Starbucks, I think, is recognizing a reality driven by a number of factors, including inflation, and might have an option for going even farther into value territory without compromising its existing appeal.

Starbucks: The New Dunkin’, Dare I Say? (Not Exactly…)

After spending decades branding itself as relatively upscale and experience-driven (with its fully-upscale Roastery concept on top of that) it might be jarring to see Starbucks veering closer to coffee-and-donut territory along the lines of Dunkin’. Yet plenty of Starbucks regulars—especially mobile customers, travelers or in-and-out customers on the way to work—have a relationship with the chain that treats it more as a high-quality Dunkin’ than a “third-place” to hang out.

While I’ve heard nothing about Starbucks having aspirations precisely in this direction (and while my argument might make those arguing that Starbucks has already devalued its brand hit the ceiling like they just drank a quadruple shot of espresso) the new value menu has me wondering if there might be room for a down-market Starbucks concept with different branding, to appeal to just that client base.

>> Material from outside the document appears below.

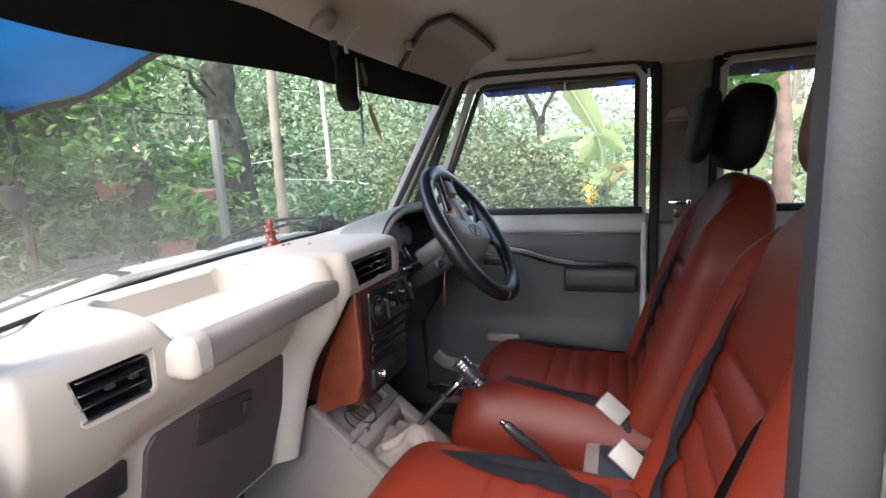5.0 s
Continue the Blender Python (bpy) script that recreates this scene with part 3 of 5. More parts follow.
def dash(u, v):
    x = -0.705 + 1.395 * u
    key = round(x, 4)
    if key not in PROFILES:
        PROFILES[key] = catmull([(a, b, 0) for a, b in dash_profile(x)], 121)
    p = PROFILES[key][min(int(round(v * 120)), 120)]
    y, z = p.x, p.y
    qx, qy = abs(x + 0.325) - 0.105, abs(y - 0.6725) - 0.1125
    edge = math.hypot(max(qx, 0), max(qy, 0)) + min(max(qx, qy), 0) - 0.065
    tray = smooth01(0.002, -0.024, edge)
    hollow = 0.010 * smooth01(-0.665, -0.635, x) * smooth01(-0.535, -0.575, x) * smooth01(0.715, 0.745, y) * smooth01(0.83, 0.79, y)
    ledge = 0.016 * smooth01(-0.50, -0.57, x) * smooth01(0.675, 0.72, y)
    return (x, min(y, ws_y(x, 1.11) + 0.005) if v < 0.1 else y, z - tray * max(z - 1.076, 0.0) - ledge - hollow)


VENTS = [(-0.613, -0.513, 1.025, 1.089, 0.018), (-0.054, 0.134, 1.059, 1.123, 0.030)]


def dash_open(u, v):
    """Leaves out the instrument bay and the two vent recesses."""
    if u > 0.648 and v > 0.27:
        return False
    x, y, z = dash(u, v)
    return not (v > 0.25 and any(a - k * (z - c) / (d - c) < x < b and c < z < d for a, b, c, d, k in VENTS))


dashboard = thing("dashboard", "ivory moulded plastic dashboard with black vents", "dashboard", (0, 0.75, 0.7))
shell_mesh = sheet(dash, 420, 120, 0.006, keep=dash_open)
for vtx in shell_mesh.verts:
    # keeps the tight fold at the end of the shelf behind the windscreen
    back = ws_y(max(vtx.co.x, -0.705), 1.11) + 0.011
    if vtx.co.y > back or vtx.co.x < -0.713:
        vtx.co = (max(vtx.co.x, -0.711), min(vtx.co.y, back), max(vtx.co.z, 1.080))
part("moulding", shell_mesh, IVORY, dashboard, "ivory grained plastic moulding")

# passenger side lower panel with glove box
def leaned(bm):
    """Tilts the lower fascia so that its foot is set further back."""
    for v in bm.verts:
        v.co.y += (0.95 - v.co.z) * 0.17
    return bm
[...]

Starbucks has tested, learned and played with offerings outside of its perceived brand permission before with its (perhaps a little notorious) Stealth Starbucks locations. Those stores, which were all shuttered by the end of 2019, were coffee shops that gave the impression of being mom-and-pop shops with no Starbucks branding (besides the discreet placement of the phrase “inspired by Starbucks”) and with their own unique names, looks and feels, but were Starbucks store concepts nevertheless. Customers, naturally, were not always thrilled at discovering they had been secretly seduced by the Starbucks siren, believing they were buying their brown bean brew from an indie. Nevertheless such a model for experimentation could help Starbucks find their way to a low-price side-concept, to find out exactly where the gap exists between Starbucks’ main-line offering and purveyors like Dunkin’ and if they can fill it.

A Different Place Instead of a Third Place

This doesn’t mean that Starbucks should give up on its experience entirely and become a glorified donut shop. It means that Starbucks has a couple of different customer bases that it can define, and can work on finding new ways to meet each of their needs. Conversely I’m not certain that trying to full-on out-compete the mom-and-pop experience, with mom-and-pop coffee shops now replacing the “third-place” Starbucks aspired to be, is the right path to reinvention.

As I’ve said before, I’m not claiming that Starbucks is ready for an immediate bounce-back. There are still big things it has to figure out. But as for HBR’s contention that a return to the days when baristas were “key actors in the experience” will be key to Starbucks reinventing itself, I’m not sold on that either. I simply don’t believe that if you plopped down a 2004-era Starbucks in a 2024 city, that those who have abandoned the chain would flock to it for the experience of a quirkily-spelled named on a cup (especially not those who just can’t afford the coffee there!).

Starbucks needs to assess its appeal today, retain the elements of its appeal that still work and find new ones. I think lower prices are a necessary step in the right direction for the chain, though it’s not the move that will make customers ask the more important question: “why Starbucks?” That will take more work. As recent stock performance indicates, it’s not a great place to be in—but I don’t see trying to relive the past as a better option than trying to figure out the future.

Starbucks had not responded to a request for comment from at the time this article was published.